Just yesterday, Leo Babauta of Zen Habits made a nice post on morning rituals. See his way of assuring a good day here.   Research shows that how you begin your day has a tremendous effect on how the day unfolds.  See this helpful piece in the Business Insider.  So I took note recently when local artist Ramona Pelley shared with me her own morning “coming alive” as she walks her best companion Coal.

“Today as I walked with Coal in the cool morning air, I looked around at my neighbors passing by. Some walked with earplugs connected to iPods; others busily typed texts into their phones; joggers chatted as they ran, and cyclists screamed as they pedaled away. No one looked up at the trees, or down at the well-manicured lawns much less listened to the last of the song birds, tiny frogs, or the squirrels darting from tree to tree. As I follow my athletic dog, his tail wagging in doggy joy, I question objects on the concrete: sacrificial worms, dried to a crisp in that last tortured curl, and the slow moving slugs trying to lubricate their path to avoid the fate of the worm, and the occasional snail. I wonder, how did the slug loose his home, or how safe is that snail?”

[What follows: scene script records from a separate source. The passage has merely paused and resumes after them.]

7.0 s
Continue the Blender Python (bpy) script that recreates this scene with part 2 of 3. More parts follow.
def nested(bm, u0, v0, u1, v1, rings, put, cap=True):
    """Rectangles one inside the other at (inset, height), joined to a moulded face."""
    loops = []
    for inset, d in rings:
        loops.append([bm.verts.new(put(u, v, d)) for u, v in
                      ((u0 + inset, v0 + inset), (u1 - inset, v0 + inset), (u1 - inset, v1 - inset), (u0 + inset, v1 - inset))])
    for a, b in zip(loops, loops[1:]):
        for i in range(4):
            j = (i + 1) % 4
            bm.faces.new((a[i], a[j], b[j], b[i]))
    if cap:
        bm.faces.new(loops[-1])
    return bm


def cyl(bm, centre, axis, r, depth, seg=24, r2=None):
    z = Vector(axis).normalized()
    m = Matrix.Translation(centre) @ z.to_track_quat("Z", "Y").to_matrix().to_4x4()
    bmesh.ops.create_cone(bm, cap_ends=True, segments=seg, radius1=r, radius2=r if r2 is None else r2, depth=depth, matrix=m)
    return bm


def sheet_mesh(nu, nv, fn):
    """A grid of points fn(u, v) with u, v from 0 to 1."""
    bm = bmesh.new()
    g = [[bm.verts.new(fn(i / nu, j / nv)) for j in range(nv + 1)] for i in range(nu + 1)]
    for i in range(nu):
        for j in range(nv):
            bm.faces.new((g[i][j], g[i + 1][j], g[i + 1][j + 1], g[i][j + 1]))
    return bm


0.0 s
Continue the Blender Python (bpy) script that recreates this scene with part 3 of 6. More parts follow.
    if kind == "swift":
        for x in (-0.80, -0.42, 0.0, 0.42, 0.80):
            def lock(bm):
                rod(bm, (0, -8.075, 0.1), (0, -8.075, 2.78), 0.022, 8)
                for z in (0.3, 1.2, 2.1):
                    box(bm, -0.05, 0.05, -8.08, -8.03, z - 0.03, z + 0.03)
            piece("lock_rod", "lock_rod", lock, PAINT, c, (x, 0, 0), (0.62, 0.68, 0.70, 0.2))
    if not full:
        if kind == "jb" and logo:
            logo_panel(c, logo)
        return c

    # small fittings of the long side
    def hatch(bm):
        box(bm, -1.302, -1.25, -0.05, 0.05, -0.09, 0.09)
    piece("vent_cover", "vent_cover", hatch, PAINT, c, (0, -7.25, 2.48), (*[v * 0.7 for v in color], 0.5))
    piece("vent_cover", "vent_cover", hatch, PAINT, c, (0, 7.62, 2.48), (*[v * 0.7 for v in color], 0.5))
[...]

Ramona brings the eye of an artist to her morning ritual, and she brings the questions of a seeker, too. She comes alive to her world by watching it closely, taking it in, and recognizing the kinship she shares with all of nature, even the lowly slug. And always present for her, gratitude. As she contemplates the creatures of the concrete, she concludes her note to me, “One more assignment completed for my list of gratitudes and acceptance for what I am and hopefully will be.”

As creatives, we strive to construct days that allow the creative spirit to flourish, allow us to give the best of who we are to the world. Ramona and I both know our morning ritual brings us alive to what is truly important. If I hold off on the email or the bills for a while, and return each morning to the practice of observing the world closely, I’m assured of experiencing my day more fully, happily, and productively.

The morning is a sacred garment. Share how you slip into yours with our readers. And if you don’t have a morning ritual, why not start one tomorrow?


Photo credit:  Trey Ratcliff via Compfight

3 thoughts on “The Morning is a Sacred Garment

  1. Charlotte

    What a beautiful post! With every word I read I could feel my self waking up—though it’s now 3 p.m.—in a deep down, yummy morning stretch kind of way. Thank you for sharing this incredible insight, Lezlie! It is a gentle reminder my soul was craving.

    But, oh my. I must respectfully disagree with Jane’s comment before mine. I am so sorry to see that someone would come into a beautiful space like this and fill it with negativity. Clearly, we all have different versions of busy, and have had many more throughout all the various stages of our lives. That is a point I understood implicitly in the original post; no need to be “judgmental” about it. I hope the loving wisdom, curiosity, and passion I always find at LifeArt, which fills my cup so brimming, will pour into Jane’s as well.

  2. Holly

    My morning routine starts early, before anyone in the house is awake. Quietly, I creep though the dark house to the kitchen — time to wake up the coffee pot and summon the coffee fairy. Properly armed with a steaming cup and a pair of fuzzy slippers I make it a the most comfy part of the couch. Surrounded by comforting darkness, I sip and slowly take in the morning — setting my intentions for the day and reviewing my mental checklist of to-do’s. The seasons offer variety. Warmer weather means the windows are cracked open and I can hear the birds or raindrops. The colder seasons offer deep stillness. It is a short routine, all too soon the lights click on and the day is off and running — but I feel much more centered and prepared for productivity and ready to face any obstacles that I encounter.

  3. Heidi

    What a wonderful post Lezlie! Thank you for calling attention to the rituals of how we astart our days. My mother always had “quiet time” early in the morning before we got up (her only time to grab quiet in a house of 4 kids!). I have adopted Quiet Time for my morning start too- prayer, reflection and then writing with God- a dialogue about what I’ve just read and gratitude for what I want to remember. I also call it “pointing my compass in the right direction” – that ritual helps guide me in my dharma. I hope more people will start their days quietly, with intention, because it’s wonderful to encounter those who do!